وَٱللَّهُ يُحِبُّ ٱلْمُحْسِنِينَ

“Allah mencintai orang-orang yang berbuat kebajikan.” [Quran Ali Imran: 134].

Keempat: menyucikan zahir dan batin kita.

إِنَّ ٱللَّهَ يُحِبُّ ٱلتَّوَّٰبِينَ وَيُحِبُّ ٱلْمُتَطَهِّرِينَ

“Sesungguhnya Allah menyukai orang-orang yang bertaubat dan menyukai orang-orang yang mensucikan diri.” [Quran Al-Baqarah: 222]

Kelima: mengerjakan amal shaleh baik wajib maupun sunat.

Amaan shaleh itu bertingkat-tingkat kedudukannya. Pahala dan kedudukannya tidak sama berada dalam satu level. Tentu saja yang paling Allah cintai adalah amalan-amalan yang hukumnya wajib kemudian yang sunat. Berdasarkan hadits qudsi yang diriwayatkan Nabi shallallahu ‘alaihi wa sallam dari Allah Subhanahu wa Ta’ala. Allah berfirman,

ما تقرَّبَ إليَّ عبدي بشيءٍ أفضل من أداء ما افترضتُ عليْهِ، وما يزالُ يتقرَّبُ عبدي إليَّ بالنَّوافلِ حتَّى أحبَّهُ،

“Tidaklah hamba-Ku mendekatkan diri kepada-Ku dengan sesuatu yang lebih Aku cintai melebihi hal-hal yang Aku wajibkan. Dan apabila hamba-hamba-Ku terus melakukan amalan sunat, pasti Aku akan mencintai mereka.” [HR. Al-Bazzar].

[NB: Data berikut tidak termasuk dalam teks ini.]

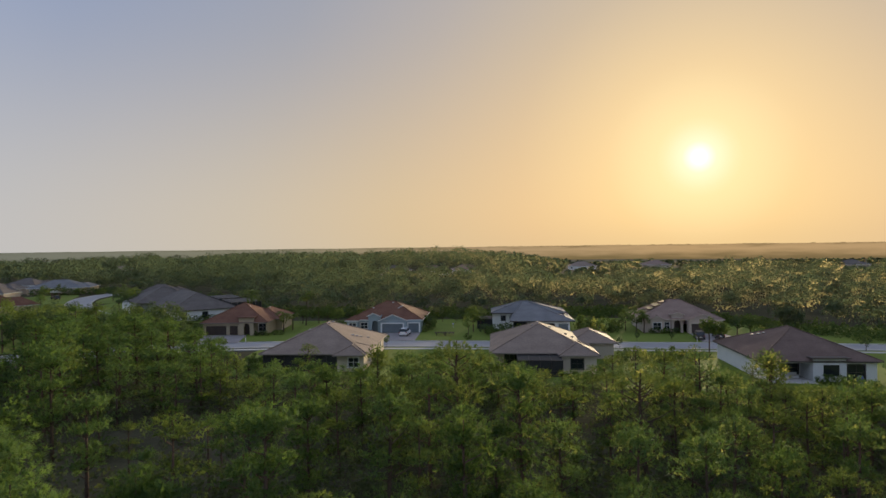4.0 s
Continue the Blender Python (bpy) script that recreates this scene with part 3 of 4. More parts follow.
def house_white():
    h = House(11.8, 138.0, -4, T_GREY, W_WHITE, "white house with dark grey tiled hip roof", M_FASCIA)
    h.slopes(-9.2, 9.4, 6.9, 17.4, 4.1, -1.7, -0.2, 10.9, 6.72).slopes(-4.6, 10.4, -0.6, 13.0, 3.05, -1.3, -0.3, 9.9, 6.66)
    h.sides(-8.6, 8.8, 8.0, 16.8, 4.0)
    h.front(-8.8, -4.2, 8.0, 4.0, [(-6.6, -5.6, 2.1, 3.2)])
    box(h.wall, -8.8, -8.58, 8.22, 15.8, 0, 4.0)
    h.front(-4.2, 0.4, 3.6, 3.0, [(-3.6, -0.6, 0.3, 2.3)])
    box(h.wall, -4.2, -3.98, 3.82, 8.2, 0, 3.0)
    box(h.wall, 0.4, 0.62, 0.1, 3.8, 0, 3.0)
    box(h.wall, 8.98, 9.2, 0.1, 8.2, 0, 3.0)
    h.front(0.4, 9.2, -0.1, 2.95, [(3.0, 5.6, 0.2, 2.3), (6.6, 8.8, 0, 2.3)])
    window(h.ob, -6.6, -5.6, 2.1, 3.2, 8.0, M_BRONZE)
    window(h.ob, -3.6, -0.6, 0.3, 2.3, 3.6, M_BRONZE, 2)
    window(h.ob, 3.0, 5.6, 0.2, 2.3, -0.1, M_BRONZE, 1)
    garage_door(h.ob, 6.6, 8.8, 2.3, -0.1, M_GDOOR_GR)
    screen_room(h.ob, -12.6, -8.2, 8.2, 14.0, 2.5, 2.6, "dark screened side enclosure")
    for x, y, z in ((-3.2, 10.9, 6.2), (1.6, 10.6, 6.15), (-5.6, 10.4, 5.35), (5.6, 8.6, 4.75), (3.4, 8.0, 5.25), (8.0, 8.4, 4.1)):
        roof_vent(h.ob, x, y, z + 0.08)
    return h.done()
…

Artinya, amalan wajib lebih tinggi kedudukannya dibanding amalan sunat. Oleh karena itu, hendaknya seorang hamba tatkala melakukan amalan wajib jangan membatasi dirinya karena takut berdosa kalau meninggalkannya. Tapi, tanamkan pada dirinya ia mengerjakan amal tersebut karena Allah mencintai perbuatan itu.